Richard represents a renewed and vigorous link in the new chain of “guitar thinking” first created by Robbie Basho and John Fahey in the early 1960’s. Both trailblazers established the acoustic steel string as a viable solo concert instrument. Where Fahey brought his dark inner visions and a composer’s sensibility to the American blues tradition, Basho’s work was a re-spiritualization of the connections between east and west, exemplified especially by the Indian raga. Basho’s epigram, "soul first - technique later", is interpreted in the work of Osborn as a more open way of creating a sound universe of beauty centered on contemplation and dramatic inner movement, fresh, renewed and direct because improvised. All the paths of a personal "free raga style" on the acoustic steel-string continue to expand the genre, allowing influences from other world music sources, as well as American folk and the deep treasuries of Western classical music as well.

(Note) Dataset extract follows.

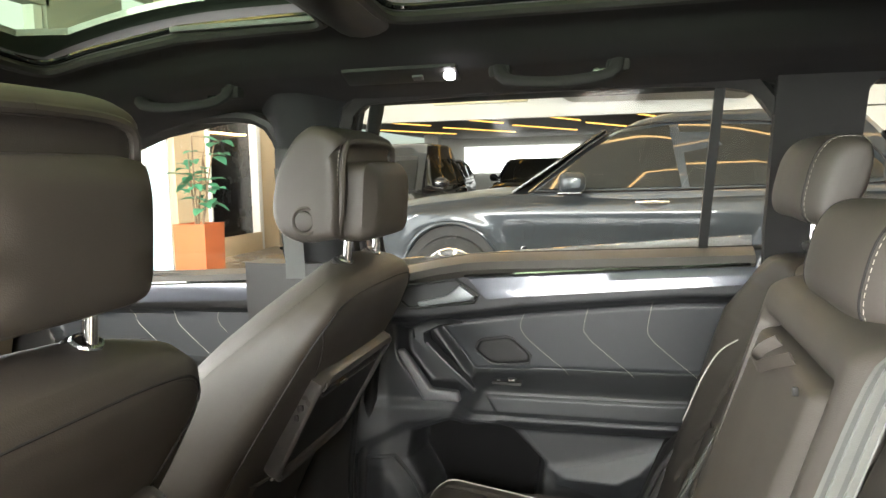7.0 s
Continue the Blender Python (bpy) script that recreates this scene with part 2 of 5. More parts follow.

He re-emerged in 2010 with his inclusion on Tompkins Square’s Beyond Berkeley Guitar, and in 2012 published his solo debut album, Giving Voice: Guitar Explorations. Giving Voice has garnered dozens of enthusiastic reviews, has earned Richard a nomination as “Best New Artist of 2012” (Zone Music Reporter), and was #21 in the Top 100 Albums of 2012 in the category of worldfusion/new age/ambient music (ZMR). His last release is 2015's disc, Freehand. He appears in the documentary Voice of the Eagle: the Enigma of Robbie Basho (2015) about the legendary guitarist by British filmmaker Liam Barker.